Task objective. Within the records that follow, find every line containing the string "Blender". Copy those lines.

Available data.
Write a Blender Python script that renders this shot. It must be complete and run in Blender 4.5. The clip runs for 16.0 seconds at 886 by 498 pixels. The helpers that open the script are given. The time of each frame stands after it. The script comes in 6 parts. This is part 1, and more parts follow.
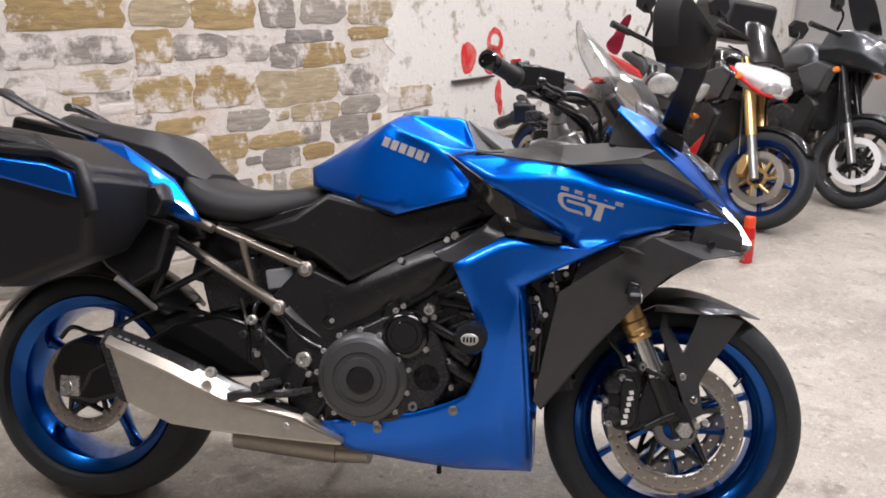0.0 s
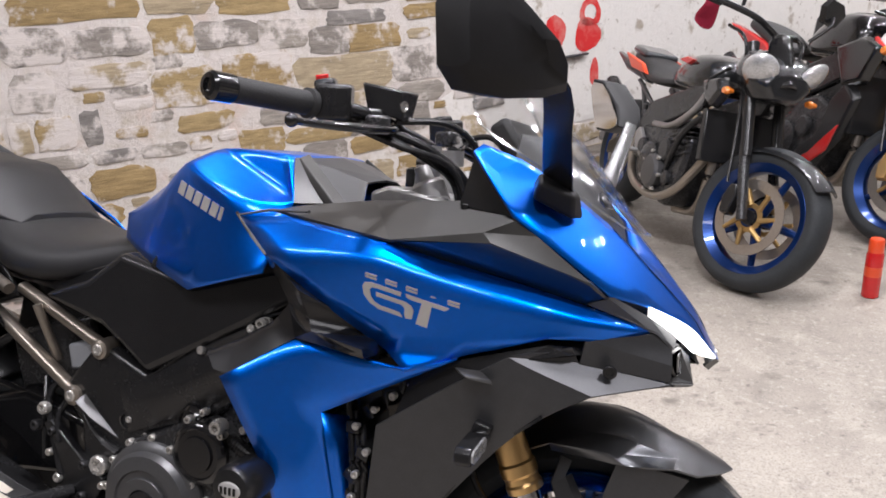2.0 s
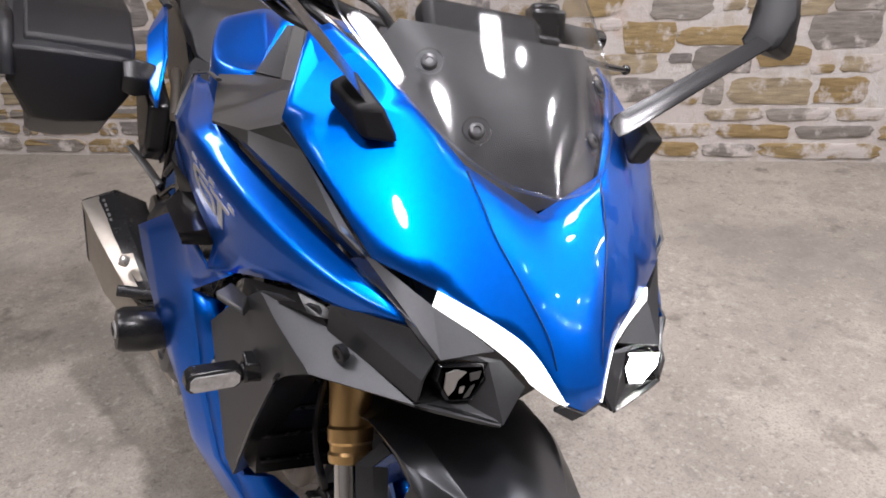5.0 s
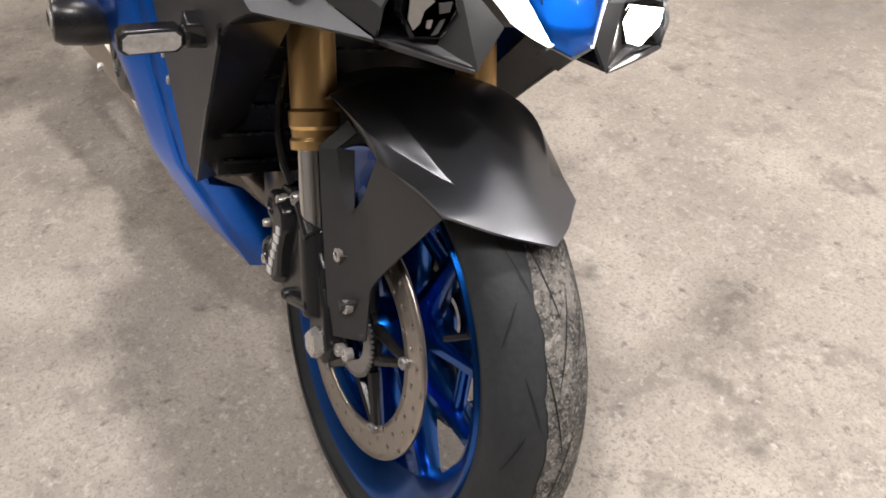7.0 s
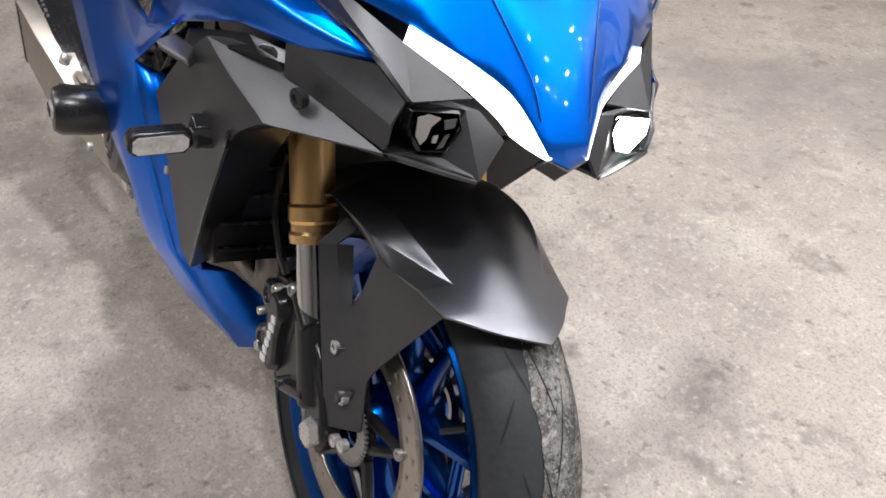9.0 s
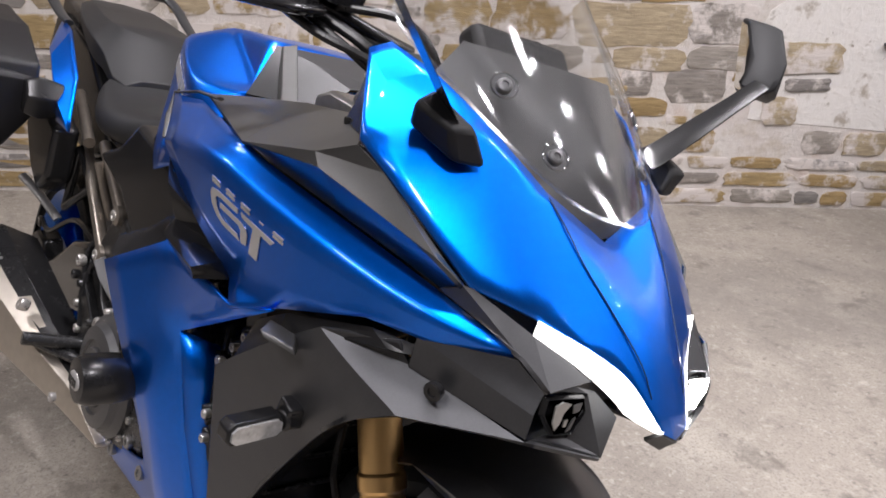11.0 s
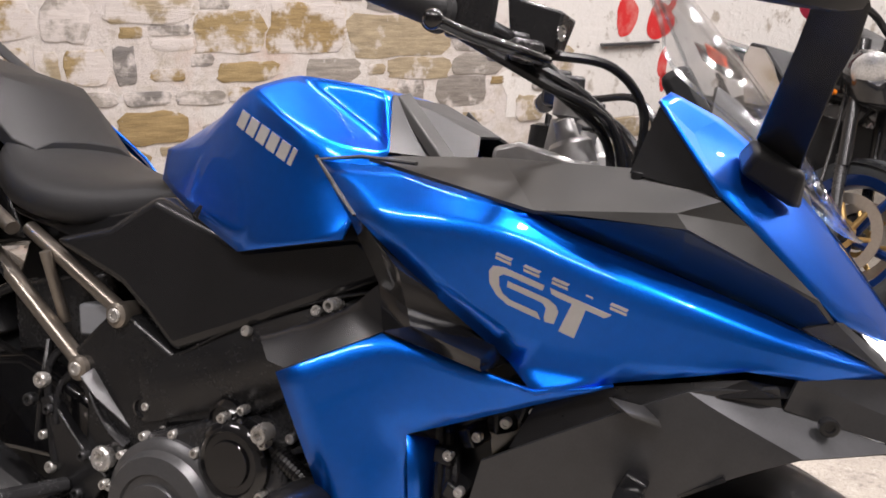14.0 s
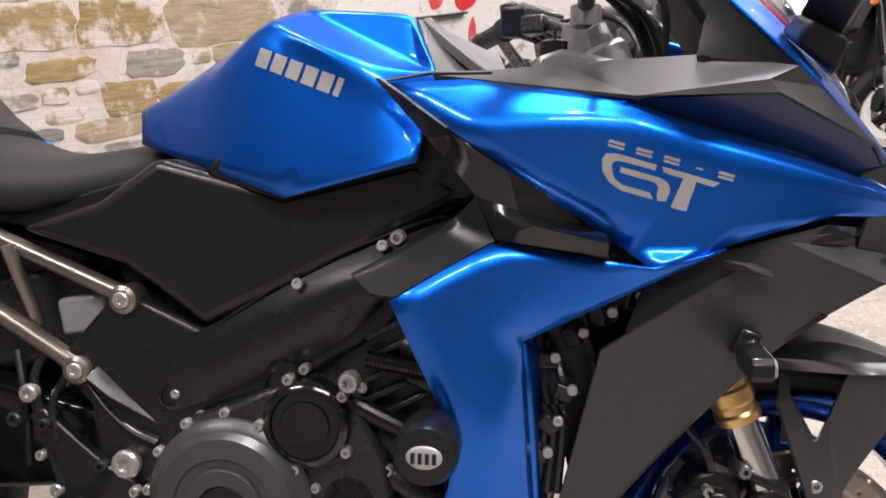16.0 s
...
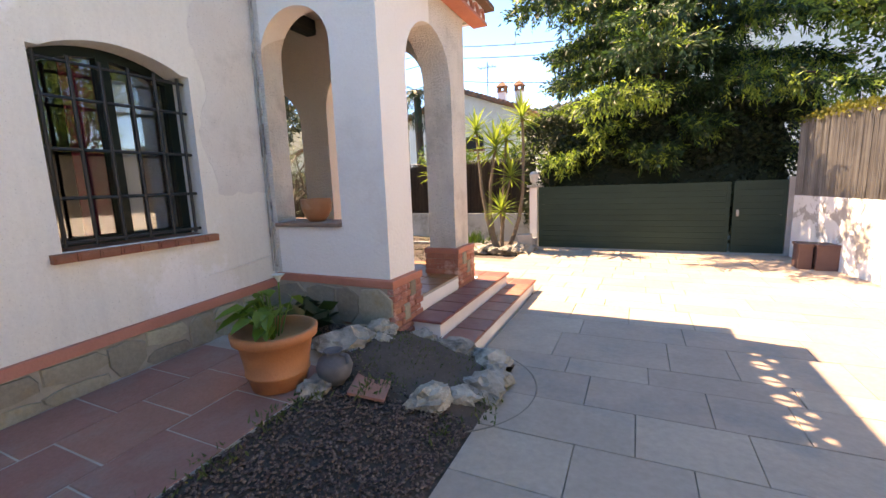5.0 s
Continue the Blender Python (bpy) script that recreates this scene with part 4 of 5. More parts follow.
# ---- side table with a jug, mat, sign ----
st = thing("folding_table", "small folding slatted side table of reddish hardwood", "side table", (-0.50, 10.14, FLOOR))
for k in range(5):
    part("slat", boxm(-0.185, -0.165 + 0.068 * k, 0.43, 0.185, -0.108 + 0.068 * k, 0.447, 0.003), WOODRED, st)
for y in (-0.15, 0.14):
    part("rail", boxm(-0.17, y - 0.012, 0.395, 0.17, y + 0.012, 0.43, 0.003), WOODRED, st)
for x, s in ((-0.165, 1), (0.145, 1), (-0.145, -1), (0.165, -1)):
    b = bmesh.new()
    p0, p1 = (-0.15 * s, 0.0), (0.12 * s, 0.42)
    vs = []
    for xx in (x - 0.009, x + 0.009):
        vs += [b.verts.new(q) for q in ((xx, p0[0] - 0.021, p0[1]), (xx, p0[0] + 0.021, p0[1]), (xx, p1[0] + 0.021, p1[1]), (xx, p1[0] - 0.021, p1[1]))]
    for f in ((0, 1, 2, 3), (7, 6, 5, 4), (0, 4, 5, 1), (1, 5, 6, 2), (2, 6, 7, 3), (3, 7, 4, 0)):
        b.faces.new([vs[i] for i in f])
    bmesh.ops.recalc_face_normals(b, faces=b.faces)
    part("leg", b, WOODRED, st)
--
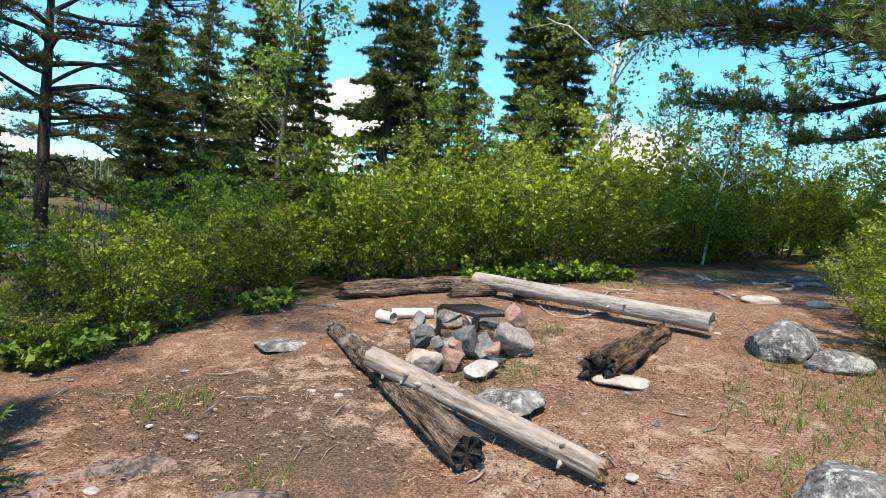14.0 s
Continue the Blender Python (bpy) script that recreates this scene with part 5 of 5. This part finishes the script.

Exercise output.
Write a Blender Python script that renders this shot. It must be complete and run in Blender 4.5. The clip runs for 16.0 seconds at 886 by 498 pixels. The helpers that open the script are given. The time of each frame stands after it. The script comes in 6 parts. This is part 1, and more parts follow.
Continue the Blender Python (bpy) script that recreates this scene with part 4 of 5. More parts follow.
Continue the Blender Python (bpy) script that recreates this scene with part 5 of 5. This part finishes the script.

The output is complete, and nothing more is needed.